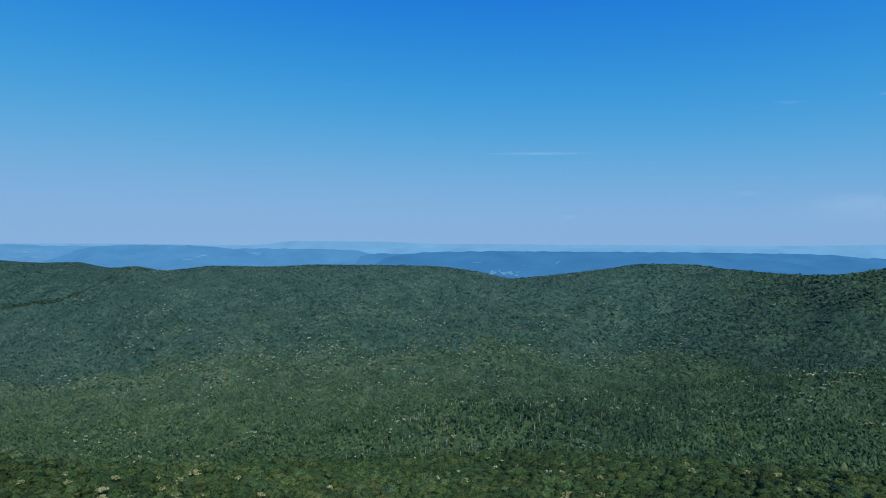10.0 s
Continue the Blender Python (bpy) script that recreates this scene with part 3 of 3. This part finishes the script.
# ---- mast on the knoll of the ridge ----
def radio_mast(x, y, height):
    mast = tagged(new("radio_mast"), "thin grey lattice radio mast on the wooded knoll", "mast")
    mast.location = (x, y, float(ground_level(x, y)))
    for k in range(3):
        a = 2.1 * k
        part("leg", *tube([(1.6 * np.cos(a), 1.6 * np.sin(a), -0.5), (0.5 * np.cos(a), 0.5 * np.sin(a), height)], (0.14, 0.1)), mast_steel, mast)
    for q in range(9):
        f0, f1 = q / 9, (q + 1) / 9
        r0, r1 = 1.6 - 1.1 * f0, 1.6 - 1.1 * f1
        pieces = [tube([(r0 * np.cos(2.1 * k), r0 * np.sin(2.1 * k), f0 * height), (r1 * np.cos(2.1 * k + 2.1), r1 * np.sin(2.1 * k + 2.1), f1 * height)], (0.07, 0.07), 4) for k in range(3)]
        part("brace", *joined(pieces), mast_steel, mast)
    part("antenna", *tube([(0, 0, height - 1), (0, 0, height + 5)], (0.12, 0.06)), mast_steel, mast)
    return mast


mast_steel = plain("galvanised_steel", ((0.22, 0.23, 0.24), (0.34, 0.35, 0.36)), 1.0, 0.5)
radio_mast(-995, 2062, 40)

# ---- far country ----
def far_level(knots, ahead, foot, depth, wave, x, y):
    """Level of a far ridge: its skyline at that distance, running down towards the valley in spurs."""
    xs, zs = zip(*knots)
    top = curve(xs, zs, x) + wave * (0.5 * swell(x, x * 0, 210, 31) + 0.3 * swell(x, x * 0, 70, 32))
    f = np.clip((ahead - y) / depth, 0, 1)
    down = f ** 0.8
    return top * (1 - down) + foot * down + wave * 4 * np.sin(np.pi * np.minimum(f * 1.2, 1)) * swell(x + 0.3 * y, y * 0.25, 420, 33)


def far_ridge(name, knots, ahead, foot, depth, mat, label, wave=4.0):
    x = np.linspace(knots[0][0], knots[-1][0], 240)
    y = np.concatenate([[ahead + 300, ahead + 60], np.linspace(ahead, ahead - depth, 22)])
    gx, gy = np.meshgrid(x, y, indexing="ij")
    z = far_level(knots, ahead, foot, depth, wave, gx, gy)
    z[:, 0] -= 120
    z[:, 1] -= 10
    ob = mesh_object(name, np.stack([gx, gy, z], -1).reshape(-1, 3), grid_tris(len(x), len(y)), mat)
    return tagged(ob, label, "mountain", kind="structure")


VALLEY = 52.0
LONG = ((-560, 120), (-402, 205), (-241, 236), (38, 250), (437, 254), (836, 251), (1234, 251), (1631, 250), (2027, 243), (2423, 239), (2739, 231), (2858, 214), (3086, 207), (3370, 192), (4200, 185))
FLATS = ((-5200, 296), (-3543, 298), (-3215, 296), (-2806, 286), (-2397, 284), (-1900, 262), (-1300, 240))
LEFT = ((-3100, 120), (-2760, 215), (-2560, 262), (-2397, 286), (-2234, 290), (-1990, 291), (-1583, 278), (-1420, 252), (-1259, 200), (-1080, 120))
MIDDLE = ((-1900, 200), (-1639, 247), (-1428, 268), (-1218, 267), (-966, 265), (-630, 253), (-547, 234), (-380, 205), (-213, 150))
KNOLL = ((-820, 120), (-700, 182), (-535, 223), (-411, 236), (-248, 221), (-85, 170), (60, 110))
HORIZON = ((-6500, 300), (-4278, 300), (-2678, 300), (-1587, 290), (-1314, 309), (-1223, 323), (-770, 322), (-408, 318), (-137, 306), (494, 302), (1394, 296), (2291, 294), (3185, 298), (3489, 304), (4800, 296), (6500, 296))
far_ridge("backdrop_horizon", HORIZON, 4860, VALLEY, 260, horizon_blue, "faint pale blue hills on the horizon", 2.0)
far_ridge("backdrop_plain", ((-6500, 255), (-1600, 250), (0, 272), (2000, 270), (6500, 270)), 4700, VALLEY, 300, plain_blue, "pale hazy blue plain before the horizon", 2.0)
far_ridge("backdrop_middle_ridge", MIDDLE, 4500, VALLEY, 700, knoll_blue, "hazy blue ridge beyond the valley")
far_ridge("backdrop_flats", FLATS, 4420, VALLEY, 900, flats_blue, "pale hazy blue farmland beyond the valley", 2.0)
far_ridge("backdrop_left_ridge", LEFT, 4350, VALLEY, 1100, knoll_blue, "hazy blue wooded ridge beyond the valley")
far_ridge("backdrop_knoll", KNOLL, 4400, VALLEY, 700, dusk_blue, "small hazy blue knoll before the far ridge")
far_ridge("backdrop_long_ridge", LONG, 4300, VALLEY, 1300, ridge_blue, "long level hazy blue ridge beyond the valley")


def land_on(knots, ahead, depth, bearing, dip, wave=4.0):
    """Where a line of sight at that bearing and dip comes down on a far ridge."""
    y = np.arange(ahead - depth, ahead, 4.0)
    gap = EYE - dip * y - far_level(knots, ahead, VALLEY, depth, wave, bearing * y, y)
    i = int(np.argmax(gap < 0)) if (gap < 0).any() else len(y) - 1
    return bearing * y[i], y[i]


def far_field(knots, ahead, depth, bearing, dip, wide, deep, slant):
    x0, y0 = land_on(knots, ahead, depth, bearing, dip)
    u, w = np.meshgrid(np.linspace(-1, 1, 13), np.linspace(-1, 1, 7), indexing="ij")
    edge = 1 + 0.25 * np.sin(5 * u + 3 * w)
    x, y = x0 + u * wide * edge, y0 + w * deep * edge + u * slant
    z = far_level(knots, ahead, VALLEY, depth, 4.0, x, y) + 3.0
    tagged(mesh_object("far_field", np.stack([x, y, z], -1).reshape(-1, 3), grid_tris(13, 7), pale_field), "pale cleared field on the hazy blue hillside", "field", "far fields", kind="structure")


far_field(LEFT, 4350, 1100, -0.391, 0.0203, 20, 22, 50)
far_field(LEFT, 4350, 1100, -0.413, 0.0260, 28, 14, 14)
far_field(FLATS, 4420, 900, -0.672, 0.0155, 70, 14, 0)
far_field(FLATS, 4420, 900, -0.655, 0.0230, 60, 12, 0)
far_field(LONG, 4300, 1300, 0.055, 0.0300, 28, 9, 6)
far_field(LONG, 4300, 1300, 0.185, 0.0293, 16, 8, 22)
far_field(LONG, 4300, 1300, 0.130, 0.0340, 16, 6, 0)


def far_house():
    house = tagged(new("far_house"), "small pale house in a far valley town", "house", "houses of the far town")
    w, d, h, g = 7.0, 5.0, 3.2, 2.2
    box = np.array([(x, y, z) for z in (-4, h) for x, y in ((-w, -d), (w, -d), (w, d), (-w, d))])
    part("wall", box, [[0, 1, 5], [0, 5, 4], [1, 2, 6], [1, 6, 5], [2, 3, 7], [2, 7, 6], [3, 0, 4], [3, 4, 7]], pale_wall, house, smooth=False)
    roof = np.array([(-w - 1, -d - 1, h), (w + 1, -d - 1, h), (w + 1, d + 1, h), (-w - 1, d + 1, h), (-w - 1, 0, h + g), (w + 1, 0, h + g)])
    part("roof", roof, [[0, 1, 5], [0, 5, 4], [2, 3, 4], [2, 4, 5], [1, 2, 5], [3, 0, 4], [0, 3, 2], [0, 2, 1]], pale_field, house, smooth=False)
    return house


town = far_house()
lots = np.random.RandomState(12)
for k in range(24):
    x, y = land_on(LONG, 4300, 1300, 0.100 + lots.uniform(-0.022, 0.022), 0.0462 + lots.normal(0, 0.0013))
    m = Matrix.Translation((x, y, float(far_level(LONG, 4300, VALLEY, 1300, 4.0, np.array(x), np.array(y))))) @ Matrix.Rotation(rng.uniform(0, 3), 4, "Z")
    if k == 0:
        town.matrix_basis = m
    else:
        copy_thing(town, m)

# ---- thin cloud ----
def cloud_material(name, veil):
    m, n, l, p = material(name)
    c = n.new("ShaderNodeTexCoord")
    away = n.new("ShaderNodeVectorMath")
    away.operation = "DISTANCE"
    away.inputs[1].default_value = (0.5, 0.0, 0.5)
    flat = n.new("ShaderNodeVectorMath")
    flat.operation = "MULTIPLY"
    flat.inputs[1].default_value = (1.0, 0.0, 1.0)
    l.new(c.outputs["Generated"], flat.inputs[0])
    l.new(flat.outputs["Vector"], away.inputs[0])
    wisps = node(n, "ShaderNodeTexNoise", Scale=0.7, Detail=2.0, Roughness=0.5)
    l.new(c.outputs["Generated"], wisps.inputs["Vector"])
    fade = math_node(n, l, "SUBTRACT", 1.0, math_node(n, l, "MULTIPLY", away.outputs["Value"], 2.0))
    fade.node.use_clamp = True
    l.new(math_node(n, l, "MULTIPLY", math_node(n, l, "MULTIPLY", fade, wisps.outputs["Fac"]), veil), p.inputs["Alpha"])
    p.inputs["Base Color"].default_value = (0.9, 0.9, 0.92, 1)
    p.inputs["Roughness"].default_value = 1.0
    p.inputs["Specular IOR Level"].default_value = 0.0
    return m


def cirrus(x, y, z, wide, deep, high, mat, tilt=0.0):
    r = np.random.RandomState(int(abs(x)) + 5)
    nu, nv = 40, 12
    verts = []
    for i in range(nu + 1):
        f = -1 + 2 * i / nu
        rad = math.sqrt(max(0.0, 1 - f * f)) * (1 + 0.10 * math.sin(3 * f + x)) + 0.002
        for k in range(nv):
            a = 2 * math.pi * k / nv
            verts.append((f * wide, math.cos(a) * rad * deep, math.sin(a) * rad * high * (1 + 0.08 * r.uniform(-1, 1)) + f * tilt))
    tris = []
    for i in range(nu):
        for k in range(nv):
            a, b = i * nv + k, i * nv + (k + 1) % nv
            tris += [[a, a + nv, b], [b, a + nv, b + nv]]
    ob = mesh_object("cirrus_cloud", np.array(verts), np.array(tris), mat)
    ob.location = (x, y, z)
    ob.visible_shadow = False
    return tagged(ob, "faint thin white wisp of high cloud", "cloud", "wisps of cloud", kind="structure")


wisp, veil = cloud_material("wispy_cloud", 0.20), cloud_material("veil_cloud", 0.09)
cirrus(735, 4700, 991, 520, 8, 12, wisp, 4)
cirrus(963, 4700, 510, 90, 8, 16, veil)
cirrus(2622, 4700, 1383, 150, 8, 12, veil)
cirrus(3372, 4700, 1450, 90, 8, 12, wisp)
cirrus(2316, 4700, 694, 150, 8, 20, veil)
cirrus(3167, 4700, 640, 520, 20, 70, veil)
cirrus(3300, 4700, 560, 900, 20, 110, veil)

Stated exercise =
Retype, in the same exact form, the lines of the material above from the line holding "Continue the Blender" through the line holding "return top *".

Reply to the task =
Continue the Blender Python (bpy) script that recreates this scene with part 3 of 3. This part finishes the script.
# ---- mast on the knoll of the ridge ----
def radio_mast(x, y, height):
    mast = tagged(new("radio_mast"), "thin grey lattice radio mast on the wooded knoll", "mast")
    mast.location = (x, y, float(ground_level(x, y)))
    for k in range(3):
        a = 2.1 * k
        part("leg", *tube([(1.6 * np.cos(a), 1.6 * np.sin(a), -0.5), (0.5 * np.cos(a), 0.5 * np.sin(a), height)], (0.14, 0.1)), mast_steel, mast)
    for q in range(9):
        f0, f1 = q / 9, (q + 1) / 9
        r0, r1 = 1.6 - 1.1 * f0, 1.6 - 1.1 * f1
        pieces = [tube([(r0 * np.cos(2.1 * k), r0 * np.sin(2.1 * k), f0 * height), (r1 * np.cos(2.1 * k + 2.1), r1 * np.sin(2.1 * k + 2.1), f1 * height)], (0.07, 0.07), 4) for k in range(3)]
        part("brace", *joined(pieces), mast_steel, mast)
    part("antenna", *tube([(0, 0, height - 1), (0, 0, height + 5)], (0.12, 0.06)), mast_steel, mast)
    return mast


mast_steel = plain("galvanised_steel", ((0.22, 0.23, 0.24), (0.34, 0.35, 0.36)), 1.0, 0.5)
radio_mast(-995, 2062, 40)

# ---- far country ----
def far_level(knots, ahead, foot, depth, wave, x, y):
    """Level of a far ridge: its skyline at that distance, running down towards the valley in spurs."""
    xs, zs = zip(*knots)
    top = curve(xs, zs, x) + wave * (0.5 * swell(x, x * 0, 210, 31) + 0.3 * swell(x, x * 0, 70, 32))
    f = np.clip((ahead - y) / depth, 0, 1)
    down = f ** 0.8
    return top * (1 - down) + foot * down + wave * 4 * np.sin(np.pi * np.minimum(f * 1.2, 1)) * swell(x + 0.3 * y, y * 0.25, 420, 33)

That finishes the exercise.